STATED EXERCISE ▸ Find every line containing the word "walk" in the records below; report only how many there are.

RECORDS TO USE ▸
..........

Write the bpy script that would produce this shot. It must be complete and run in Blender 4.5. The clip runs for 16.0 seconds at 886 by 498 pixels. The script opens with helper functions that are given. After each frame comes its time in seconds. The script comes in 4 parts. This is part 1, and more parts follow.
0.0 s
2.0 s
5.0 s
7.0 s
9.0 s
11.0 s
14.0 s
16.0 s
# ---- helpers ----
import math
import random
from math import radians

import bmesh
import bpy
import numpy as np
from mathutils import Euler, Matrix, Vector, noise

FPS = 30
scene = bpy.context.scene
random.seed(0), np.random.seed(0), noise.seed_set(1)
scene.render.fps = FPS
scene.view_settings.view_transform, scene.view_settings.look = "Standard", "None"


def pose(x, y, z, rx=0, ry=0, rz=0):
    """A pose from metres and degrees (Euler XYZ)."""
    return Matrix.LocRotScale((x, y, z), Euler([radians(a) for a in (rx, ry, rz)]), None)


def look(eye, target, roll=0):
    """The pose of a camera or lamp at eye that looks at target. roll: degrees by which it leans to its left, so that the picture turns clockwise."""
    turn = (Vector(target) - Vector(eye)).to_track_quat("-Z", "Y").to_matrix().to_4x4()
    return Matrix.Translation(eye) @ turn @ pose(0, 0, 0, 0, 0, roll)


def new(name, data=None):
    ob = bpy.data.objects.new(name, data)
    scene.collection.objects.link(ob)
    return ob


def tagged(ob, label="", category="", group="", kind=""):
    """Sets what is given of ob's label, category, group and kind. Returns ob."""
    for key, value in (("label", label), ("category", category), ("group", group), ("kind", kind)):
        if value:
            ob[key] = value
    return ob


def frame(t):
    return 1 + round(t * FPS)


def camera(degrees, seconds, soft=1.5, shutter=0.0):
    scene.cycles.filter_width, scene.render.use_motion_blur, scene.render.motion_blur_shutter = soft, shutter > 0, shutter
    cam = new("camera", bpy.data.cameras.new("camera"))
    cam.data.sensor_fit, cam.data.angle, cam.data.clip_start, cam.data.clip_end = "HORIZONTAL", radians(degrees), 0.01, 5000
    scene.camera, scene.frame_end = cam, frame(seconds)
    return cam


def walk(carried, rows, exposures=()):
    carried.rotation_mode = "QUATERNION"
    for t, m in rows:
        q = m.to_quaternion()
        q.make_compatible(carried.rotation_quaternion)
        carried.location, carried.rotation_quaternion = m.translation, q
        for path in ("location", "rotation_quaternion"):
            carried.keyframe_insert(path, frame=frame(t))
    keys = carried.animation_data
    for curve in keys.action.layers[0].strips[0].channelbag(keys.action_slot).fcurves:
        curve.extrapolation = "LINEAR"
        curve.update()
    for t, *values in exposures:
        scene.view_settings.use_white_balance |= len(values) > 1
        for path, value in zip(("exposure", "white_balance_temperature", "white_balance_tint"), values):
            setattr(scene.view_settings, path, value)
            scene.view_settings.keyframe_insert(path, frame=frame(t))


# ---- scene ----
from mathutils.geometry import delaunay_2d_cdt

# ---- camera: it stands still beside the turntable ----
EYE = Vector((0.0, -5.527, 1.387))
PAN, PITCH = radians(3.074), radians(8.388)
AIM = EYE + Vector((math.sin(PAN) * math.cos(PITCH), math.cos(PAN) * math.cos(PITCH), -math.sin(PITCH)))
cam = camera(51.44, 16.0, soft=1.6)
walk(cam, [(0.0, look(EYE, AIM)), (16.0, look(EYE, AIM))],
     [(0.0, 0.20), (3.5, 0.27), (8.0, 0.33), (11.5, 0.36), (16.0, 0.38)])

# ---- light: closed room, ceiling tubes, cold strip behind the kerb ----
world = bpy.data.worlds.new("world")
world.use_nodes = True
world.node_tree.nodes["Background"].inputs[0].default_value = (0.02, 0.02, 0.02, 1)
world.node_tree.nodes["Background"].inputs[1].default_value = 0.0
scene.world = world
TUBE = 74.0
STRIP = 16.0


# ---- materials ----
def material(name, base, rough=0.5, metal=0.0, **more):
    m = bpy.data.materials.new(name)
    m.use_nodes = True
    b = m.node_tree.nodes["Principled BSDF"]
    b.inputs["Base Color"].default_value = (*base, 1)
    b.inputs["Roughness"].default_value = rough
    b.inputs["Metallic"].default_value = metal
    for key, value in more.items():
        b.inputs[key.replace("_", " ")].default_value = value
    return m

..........

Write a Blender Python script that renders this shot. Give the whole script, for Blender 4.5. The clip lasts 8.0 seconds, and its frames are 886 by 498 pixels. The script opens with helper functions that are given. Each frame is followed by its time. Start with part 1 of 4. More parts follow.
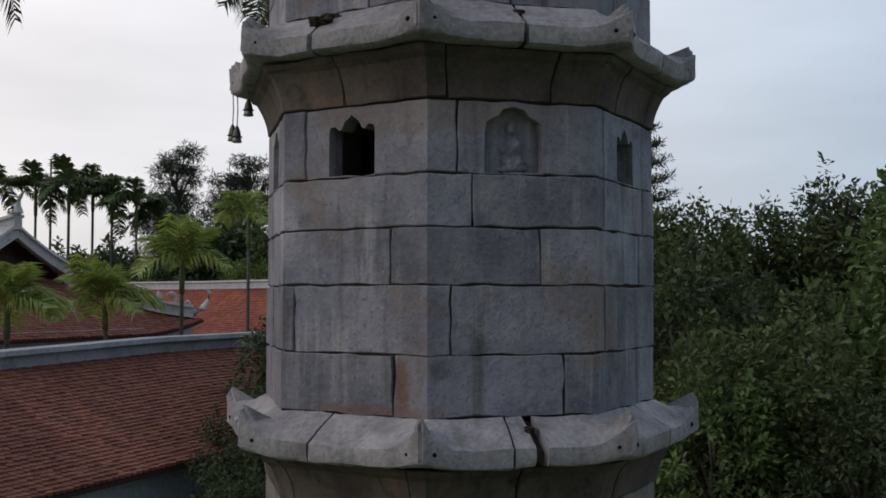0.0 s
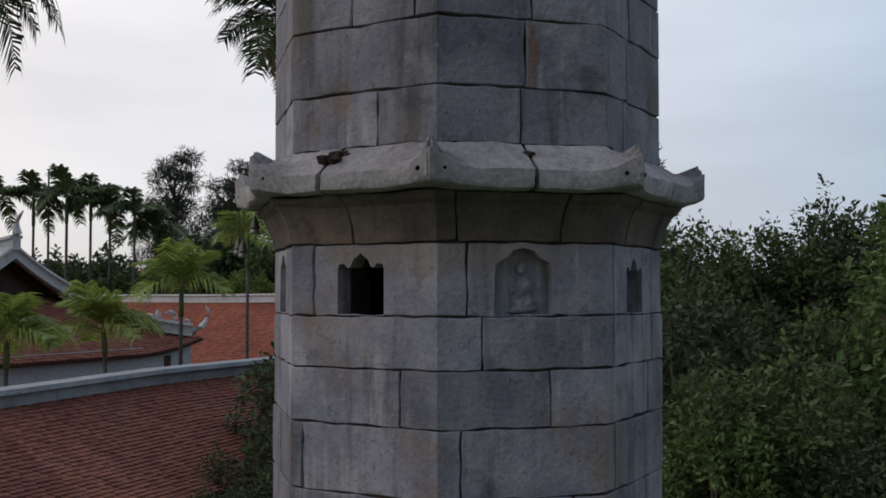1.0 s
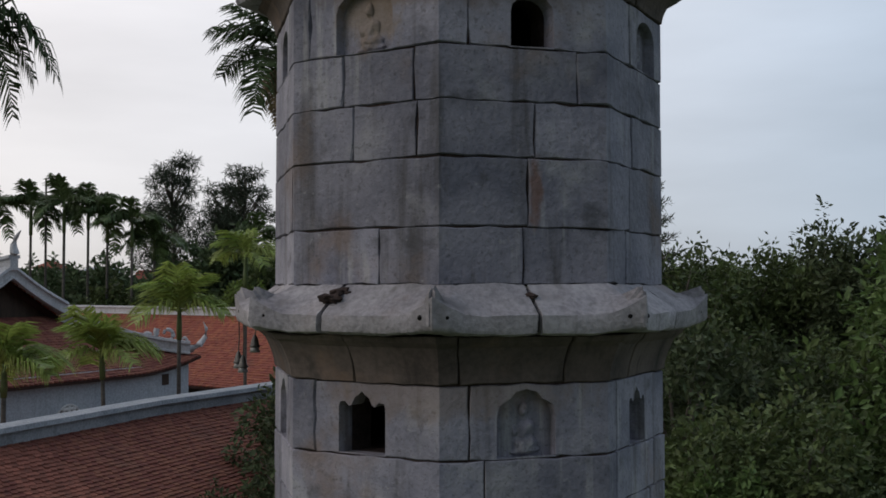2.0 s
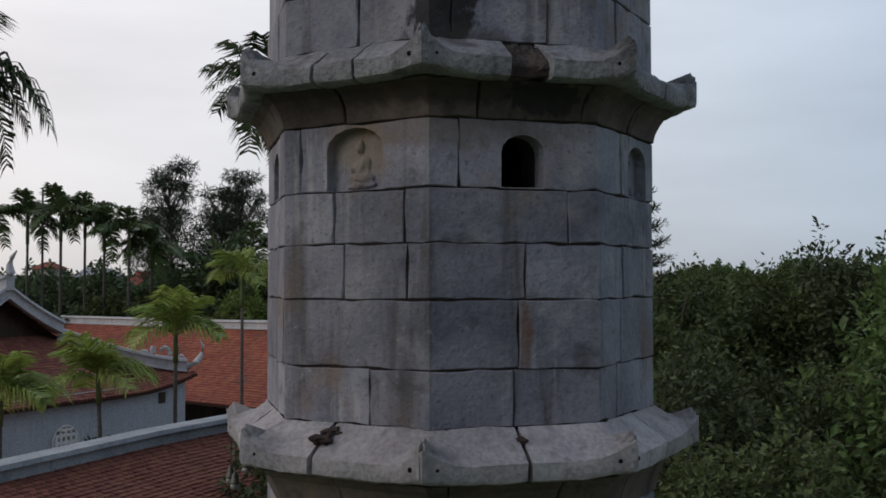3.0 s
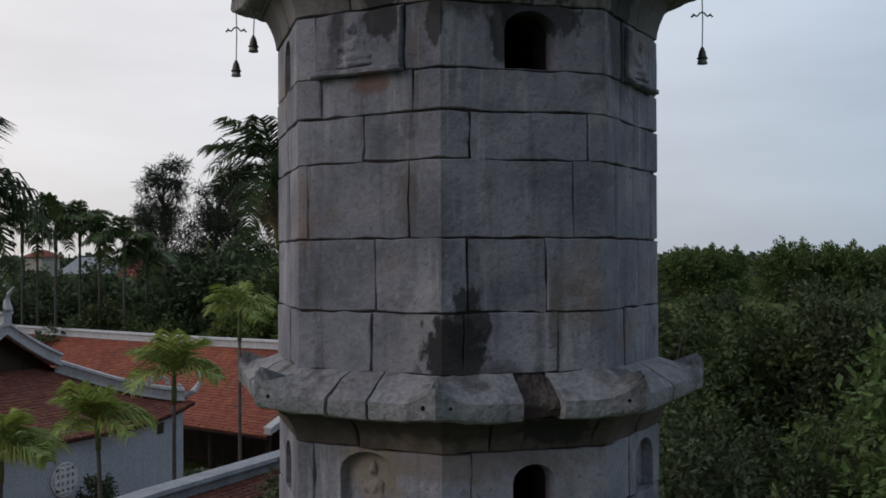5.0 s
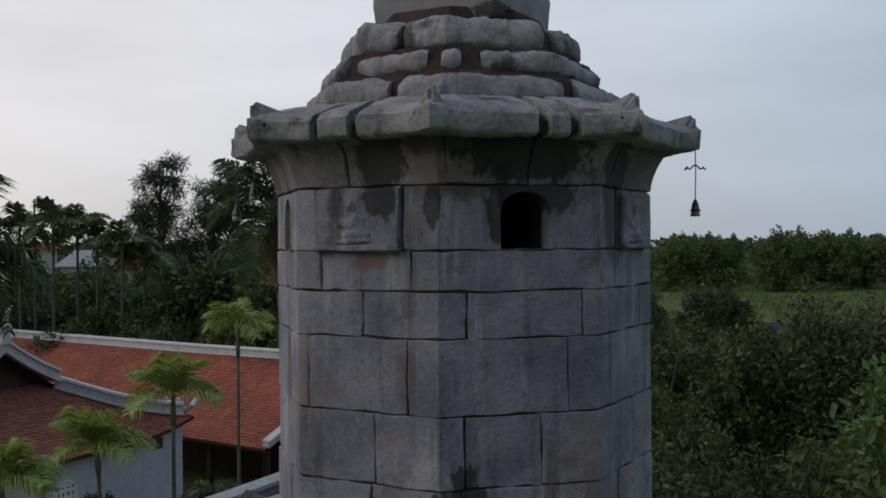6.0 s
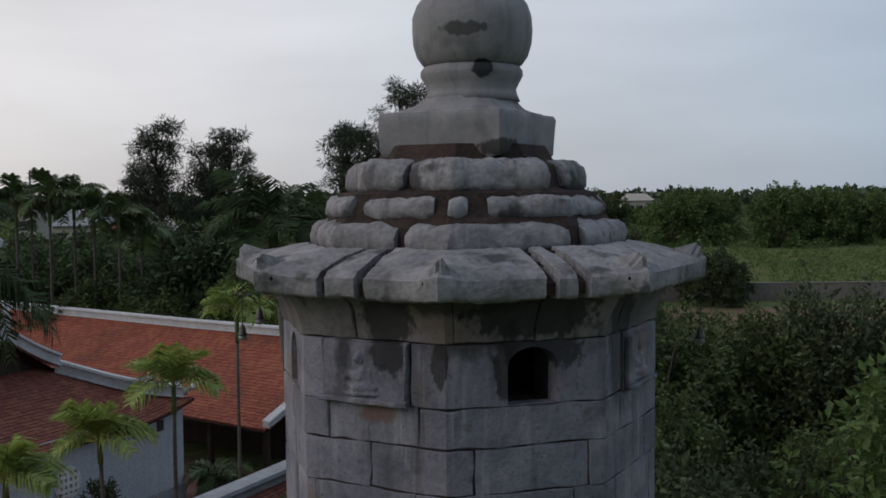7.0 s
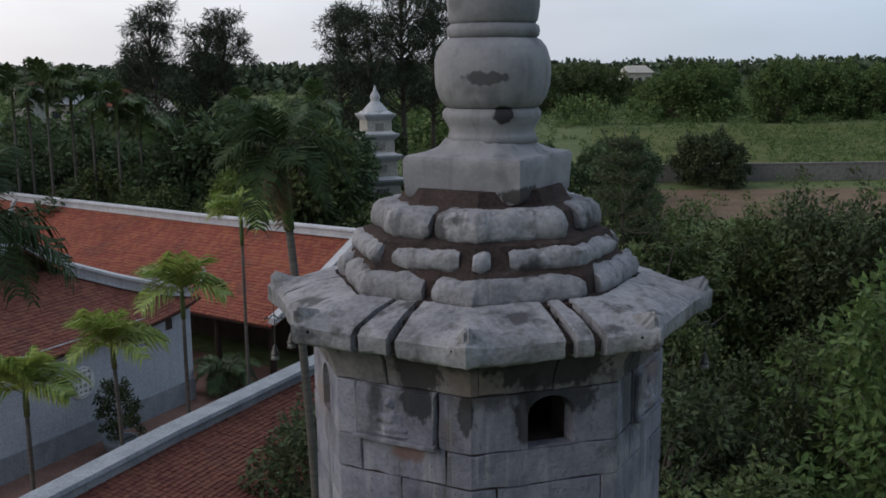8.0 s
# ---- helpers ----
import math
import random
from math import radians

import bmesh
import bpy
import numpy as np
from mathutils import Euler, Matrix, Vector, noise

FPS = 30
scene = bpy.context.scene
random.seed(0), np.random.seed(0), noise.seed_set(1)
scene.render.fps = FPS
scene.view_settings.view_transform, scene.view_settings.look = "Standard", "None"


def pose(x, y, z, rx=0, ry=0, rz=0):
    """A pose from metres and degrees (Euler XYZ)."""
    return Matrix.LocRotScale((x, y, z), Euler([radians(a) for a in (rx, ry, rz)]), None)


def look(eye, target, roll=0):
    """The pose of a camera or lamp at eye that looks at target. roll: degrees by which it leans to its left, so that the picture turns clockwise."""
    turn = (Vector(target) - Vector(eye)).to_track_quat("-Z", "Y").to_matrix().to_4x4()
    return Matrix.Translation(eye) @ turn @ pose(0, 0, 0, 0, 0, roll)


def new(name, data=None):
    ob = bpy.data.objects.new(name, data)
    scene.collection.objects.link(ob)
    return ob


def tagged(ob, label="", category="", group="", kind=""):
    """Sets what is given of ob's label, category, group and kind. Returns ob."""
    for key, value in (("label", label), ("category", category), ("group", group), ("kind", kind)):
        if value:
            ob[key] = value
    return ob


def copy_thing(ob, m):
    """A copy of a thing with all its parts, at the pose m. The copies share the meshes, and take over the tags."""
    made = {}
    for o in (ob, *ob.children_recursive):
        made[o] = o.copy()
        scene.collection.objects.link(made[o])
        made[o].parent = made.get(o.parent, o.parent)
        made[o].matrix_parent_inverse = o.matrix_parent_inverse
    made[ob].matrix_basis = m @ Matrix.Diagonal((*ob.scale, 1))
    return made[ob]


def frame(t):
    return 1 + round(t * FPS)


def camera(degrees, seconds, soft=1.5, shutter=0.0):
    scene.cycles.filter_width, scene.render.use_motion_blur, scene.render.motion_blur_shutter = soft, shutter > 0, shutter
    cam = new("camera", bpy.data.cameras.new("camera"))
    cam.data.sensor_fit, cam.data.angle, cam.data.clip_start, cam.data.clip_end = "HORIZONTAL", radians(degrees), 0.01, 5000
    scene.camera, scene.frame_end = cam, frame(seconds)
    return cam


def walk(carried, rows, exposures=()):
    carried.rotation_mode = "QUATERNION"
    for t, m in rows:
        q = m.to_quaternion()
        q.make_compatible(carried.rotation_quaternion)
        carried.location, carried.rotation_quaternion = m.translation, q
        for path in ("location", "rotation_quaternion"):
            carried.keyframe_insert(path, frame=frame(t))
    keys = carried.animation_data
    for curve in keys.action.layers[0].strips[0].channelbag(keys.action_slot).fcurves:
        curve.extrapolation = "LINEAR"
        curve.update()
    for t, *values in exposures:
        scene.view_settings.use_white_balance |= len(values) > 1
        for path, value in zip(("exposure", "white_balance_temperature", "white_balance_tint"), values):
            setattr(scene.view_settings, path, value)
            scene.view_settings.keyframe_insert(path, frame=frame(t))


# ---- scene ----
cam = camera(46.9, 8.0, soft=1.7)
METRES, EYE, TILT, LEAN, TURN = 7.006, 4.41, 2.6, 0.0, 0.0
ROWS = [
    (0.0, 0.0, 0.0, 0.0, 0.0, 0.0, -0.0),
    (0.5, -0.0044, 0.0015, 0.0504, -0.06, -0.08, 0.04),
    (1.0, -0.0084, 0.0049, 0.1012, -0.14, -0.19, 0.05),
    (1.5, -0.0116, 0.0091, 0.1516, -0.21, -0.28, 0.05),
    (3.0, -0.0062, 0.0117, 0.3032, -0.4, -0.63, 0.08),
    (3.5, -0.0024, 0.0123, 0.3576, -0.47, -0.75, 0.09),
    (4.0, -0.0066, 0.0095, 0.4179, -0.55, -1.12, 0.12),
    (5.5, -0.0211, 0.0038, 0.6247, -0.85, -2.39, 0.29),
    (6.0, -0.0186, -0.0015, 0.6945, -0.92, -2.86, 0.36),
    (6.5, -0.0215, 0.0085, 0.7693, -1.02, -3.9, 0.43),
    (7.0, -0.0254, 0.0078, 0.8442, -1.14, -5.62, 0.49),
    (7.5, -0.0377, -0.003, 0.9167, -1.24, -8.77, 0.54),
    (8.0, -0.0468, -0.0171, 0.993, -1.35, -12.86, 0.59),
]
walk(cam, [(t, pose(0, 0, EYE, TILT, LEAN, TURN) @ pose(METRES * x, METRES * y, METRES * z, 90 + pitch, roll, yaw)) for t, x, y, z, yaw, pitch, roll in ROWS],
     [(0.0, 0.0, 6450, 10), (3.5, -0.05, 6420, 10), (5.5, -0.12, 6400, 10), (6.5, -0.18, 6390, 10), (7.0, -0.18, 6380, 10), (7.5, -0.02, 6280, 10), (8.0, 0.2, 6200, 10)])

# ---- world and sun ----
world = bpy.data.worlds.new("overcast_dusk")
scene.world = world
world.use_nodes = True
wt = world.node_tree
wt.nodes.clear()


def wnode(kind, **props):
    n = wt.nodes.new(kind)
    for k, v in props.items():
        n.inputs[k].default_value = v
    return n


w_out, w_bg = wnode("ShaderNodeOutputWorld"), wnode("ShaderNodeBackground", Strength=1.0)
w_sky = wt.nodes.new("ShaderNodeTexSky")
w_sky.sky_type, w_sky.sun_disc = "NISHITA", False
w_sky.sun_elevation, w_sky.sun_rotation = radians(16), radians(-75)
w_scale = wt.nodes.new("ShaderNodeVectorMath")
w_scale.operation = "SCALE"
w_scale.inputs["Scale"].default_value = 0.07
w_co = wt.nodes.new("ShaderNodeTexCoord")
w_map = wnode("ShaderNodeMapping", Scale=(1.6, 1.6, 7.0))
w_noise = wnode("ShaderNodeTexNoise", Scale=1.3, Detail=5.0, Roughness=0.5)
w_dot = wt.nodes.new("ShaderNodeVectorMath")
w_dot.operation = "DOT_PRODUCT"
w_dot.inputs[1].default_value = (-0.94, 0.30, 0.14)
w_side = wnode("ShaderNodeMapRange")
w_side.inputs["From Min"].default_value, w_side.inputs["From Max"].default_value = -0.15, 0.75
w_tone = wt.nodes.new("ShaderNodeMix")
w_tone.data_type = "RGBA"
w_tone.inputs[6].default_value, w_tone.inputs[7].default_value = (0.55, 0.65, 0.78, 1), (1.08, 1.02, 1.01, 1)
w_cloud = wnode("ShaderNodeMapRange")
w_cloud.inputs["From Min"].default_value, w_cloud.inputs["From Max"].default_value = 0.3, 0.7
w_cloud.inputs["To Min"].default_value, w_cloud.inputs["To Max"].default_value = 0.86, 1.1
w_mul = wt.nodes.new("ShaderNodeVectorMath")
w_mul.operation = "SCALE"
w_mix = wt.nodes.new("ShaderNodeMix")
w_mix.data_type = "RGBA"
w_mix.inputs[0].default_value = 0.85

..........

TASK OUTPUT ▸ 4